Differentiating test data from real data during production. Setting a boolean in will help you in that. You can also create a separate database for real users in the testing phase to avoid any confusion while making business decisions.
Ensuring that the team knows that until the tests are still running, you cannot consider a feature or a software as done.

The finale

Then comes the finale, wherein the actual fun is done. Hey, that rhymes!

The agenda is quite clear here.

To deploy the first feature in the production environment, but to only a selected number of users, through a feature flag.
To run the automation scripts in production as well as to ensure that the previous features are working efficiently alongside.
To then disable the feature flag. With your team now having access to the released feature, you can resolve any bugs and functionality issues without impacting the end user by any means.

This would give you the confidence to release the feature to 1% of the user base through a Canary release we talked about before. You would keep on testing and keep on rectifying any issue you may face. This way you would keep on gaining more confidence and keep on increasing the percentage of users it would be released to until that percentage is the entirety of your user base. It usually takes about 90-days of testing.

Read about the importance of QA and agile testing to know more.

Conclusion

Now, there is truly nothing left for me to say, expect one thing.

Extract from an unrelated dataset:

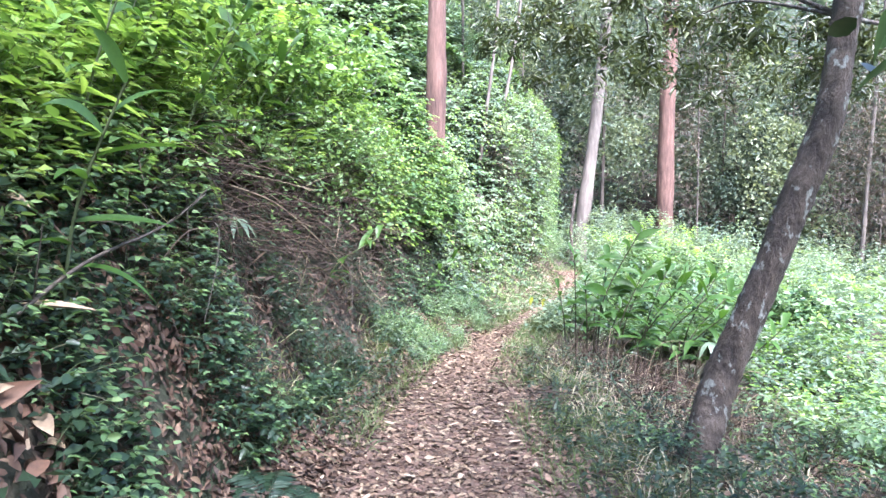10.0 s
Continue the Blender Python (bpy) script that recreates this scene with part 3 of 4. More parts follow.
# unseen tall trees, added so that their crowns shade the first stretch
for (x, y, r, pts) in ((2.9, -2.2, 0.16, ((2.6, -1.6, 7.2), (1.4, -0.4, 7.8), (1.9, 0.6, 8.0), (2.4, -3.0, 7.4), (1.2, -2.4, 7.2))), (2.6, -6.0, 0.18, ((1.6, -4.6, 7.0), (0.4, -4.0, 7.4), (2.6, -4.4, 7.6), (0.8, -5.6, 7.4))), (-2.6, -1.2, 0.17, ((-1.4, -0.4, 7.0), (-2.2, 0.8, 7.4), (-0.6, 0.0, 7.6), (0.0, -2.2, 6.6), (-1.0, -1.6, 6.4), (-0.6, -3.2, 6.8), (0.5, -0.9, 6.8), (-1.8, -2.8, 6.6), (-2.6, 0.2, 6.6)))):
    z = float(land(x, y))
    tree("shade_tree", [(x, y, z - 0.2), (x - 0.05, y + 0.1, 3.0), (x - 0.2, y + 0.2, 6.0), (x - 0.3, y + 0.4, 8.4)], r, r * 0.5, B_FAR, "tall unseen tree added so its leafy crown shades the path", None, pts, M_MID, 0.15, 150, 0.9, 0.2, group="shade trees over the path", sides=10)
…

And that is retrospection. If you are a developer, you are going to keep building new features and apps throughout your life. So, it would be wise to know what you did correctly and what went wrong.

Therefore, when you are done with testing in production, don’t just sit back and relax, rather start tracing all your steps and see where what worked and what didn’t and which are the parts that still require improvements. Document everything, so that you would have a record to look back at, when the same feature needs to be upgraded again. A developer’s work never ends and this just proves that.